For the betterment of the common sense models the authors have worked on and released the PACS dataset. It is the first audiovisual benchmark annotated for physical commonsense attributes. Most of the underlying tasks are binary tasks where given a question and couple of choices, the model needs to have the most appropriate choice.

link: https://github.com/samuelyu2002/PACS

For human performance, 243 data points are taken from the dataset and given to 10 annotators. Half were given with audio and half without to quantify the importance of audio as well.

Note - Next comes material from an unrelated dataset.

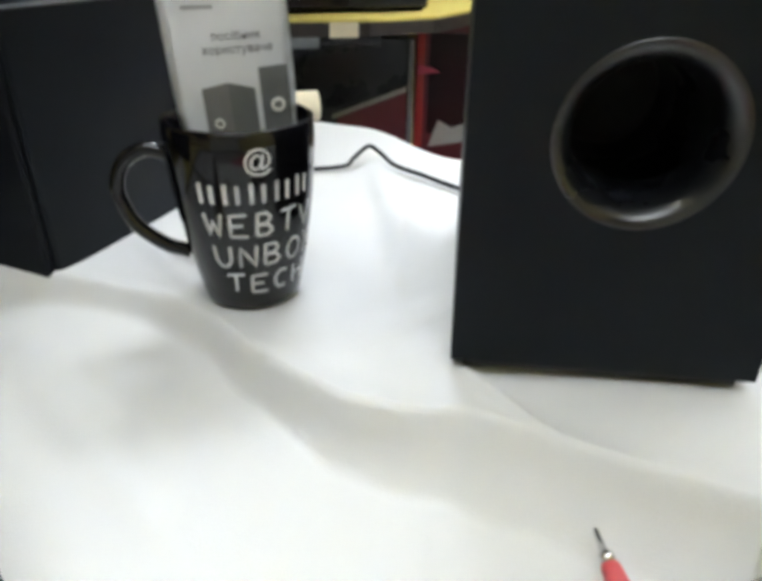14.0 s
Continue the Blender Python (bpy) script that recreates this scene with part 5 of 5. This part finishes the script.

Below are the descriptions of the models that are used for establishing benchmarks.

Backbones used:

Vision Transformer model for the image model
Audio Spectrogram Transformer model for the audio model
Temporal difference network for the video model
Text model: Deberta V3 large model

Baseline models created:

Latefusion to encode all four modalities as an input baseline. The unimodal embeddings are concatenated and a linear layer is used to create the embeddings for prediction
CLIP embeds image and text into a shared vector space.
AudioCLIP to include audio inputs as well. A linear layer is used to project the audio embeddings into the same vector space of the text embeddings.
UNITER model is trained using 4 different image text tasks. Here the objects are split and two object question embeddings are created. This is concatenated and an MLP is used to classify the answer.
Merlot Reserve model uses all the modalities to get the best results.

For the results, there is a big difference between the model performance and the human performance. As per the authors the models are not able to utilize all the information from the multimodel input and also are not able to capture strong understanding of common sense.

Semiconductor Engineering

Fan Out WLP: Various papers

Chip packaging is one of the steps in the manufacturing process. Important goals of any packaging process are size, cost, performance and yield. Also it should be easy to perform die testing.

Fan out wafer level packaging is a promising tech for this. Recently there are a lot of publications towards improving fan out wafer level packaging.

In previous tech, wafer is diced first and then individual dies are packaged. So package sizes become bigger. In WLP, integrated circuits are packaged when still part of the wafer. Hence the resulting package is almost same size as the die. But the number of IO gets reduced.

In fan out WLP, the wafer is diced first. But then the dies are repositioned on a career wafer, with space for fan out kept around each die. A redistribution layer is made on the entire molding area.

source: https://ase.aseglobal.com/en/technology/fan_out

There are two categories of fan out process flows — 1. die first or otherwise known as mold first and, 2. RDL first.

source: https://semiengineering.com/fan-out-packaging-gets-competitive/

RDL first approaches as some distinct advantages. High density RDLs can be achieved with finer line width space. More performance, more IOs, multichip integration and better testing.

References:

Thermal Scanning Probe Lithography for MoS2 transistors

link: https://pubs.acs.org/doi/10.1021/acsami.2c10150

2D semiconductors have huge promise to circumvent the barriers of miniaturization with semiconductors.

But fabricating 2D materials is quite challenging as their properties can be significantly altered by chemical and physical fabrication processes.

UV radiation can affect the interface between graphene and SiO2, induce hysteresis in the electronic characteristics and reduce the charge carriers mobility.

source: https://www.jstage.jst.go.jp/article/jsapmeeting/2019.1/0/2019.1_3560/_pdf

In the paper, for patterning small features thermal scanning probe lithography (t-SPL) and direct laser writing (DLW) for larger features away from the 2D materials is used.

t-SPL is an emerging direct write nano-lithography method for improved nano patterning. There is a sharp heated tip to generate high resolution patterns.

source https://www.epfl.ch/labs/lmis1/research/t-spl/

Currently electron beam lithography is considered the work horse in modern high end photo masks. But this method is expensive. Also electron scattering happens which leads to additional undesired resist exposure that is corrected by compute intensive algorithms.

Scanning probe lithography is another option, which patterns are created using a nm-sharp tip to locally induce modifications. But the write speeds are quite slow on the order of 0.1–50 μm/s and hence impractical from production purposes.

In t-SPL, only small volumes of heat is required. Writing speeds are also fast of the order of mm/s. There are no charged particles thus avoiding unwanted covalent bonds. Current challenges are throughput and tip degradation.

The other method used in the paper is direct laser writing. This involves an ultrafast laser beam, into a small volume, inside a photosensitive resin. It works via non linear absorption of two or more photons by photosensitive monomers.